YOUR TASK -
Extract all lines from the data beneath that include the word "with".

DATA EXCERPT -
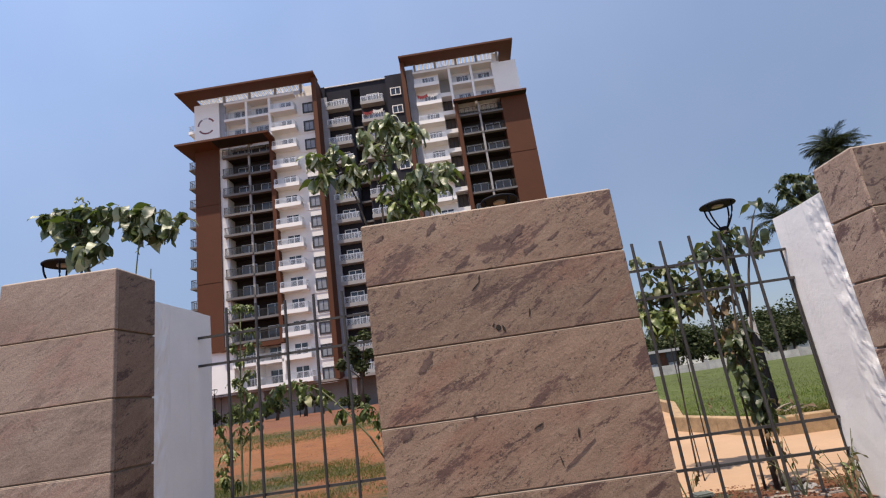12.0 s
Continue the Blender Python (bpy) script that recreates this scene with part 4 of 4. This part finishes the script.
# dry weeds at the foot of the second fence
rng_w = random.Random(31)
for wx, wy in ((2.22, 3.12), (2.06, 3.38), (1.55, 3.42), (3.2, 2.36), (3.62, 2.7), (3.30, 5.40), (3.95, 5.5), (2.98, 6.3), (4.5, 5.6), (2.62, 3.44), (2.84, 3.40), (2.27, 3.05), (2.20, 3.04), (2.10, 3.30)):
    weed = thing("dry_weed", (wx, wy, 0.615 if wy > 5 else 0.545 if wy > 3 else 0.0), "thin dry weed stalks with yellowed leaves", "weed")
    for _ in range(4):
        tip = Vector((rng_w.uniform(-0.14, 0.14), rng_w.uniform(-0.05, 0.05), rng_w.uniform(0.12, 0.34) if wy > 3 else rng_w.uniform(0.9, 1.25)))
        bm = bmesh.new()
        tube(bm, *twig(Vector((0, 0, -0.01)), tip, 0.004, 0.0015, -0.03), 5)
        part("stalk", bm, STEM, weed)
        for k in range(4):
            put_leaf(weed, tip * rng_w.uniform(0.5, 1), rng_w.uniform(0, 360), rng_w.uniform(-70, 10), DRYLEAVES if k % 2 else YOUNG, rng_w, 0.36)


# litter
branch = thing("dry_branch", (3.46, 5.70, 0.655), "dry grey-brown branch heap lying at the kerb", "branch")
for k, (a, b) in enumerate((((-0.16, 0.02, 0.01), (0.20, -0.02, 0.03)), ((-0.10, -0.03, 0.02), (0.14, 0.06, 0.06)), ((-0.02, 0.05, 0.01), (0.24, 0.0, 0.015)), ((-0.18, 0.0, 0.03), (0.02, 0.03, 0.09)))):
    bm = bmesh.new()
    tube(bm, *twig(Vector(a), Vector(b), 0.012, 0.005, -0.015), 6)
    part("stick", bm, PALEBARK, branch, smooth=True)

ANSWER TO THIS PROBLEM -
Continue the Blender Python (bpy) script that recreates this scene with part 4 of 4. This part finishes the script.
    weed = thing("dry_weed", (wx, wy, 0.615 if wy > 5 else 0.545 if wy > 3 else 0.0), "thin dry weed stalks with yellowed leaves", "weed")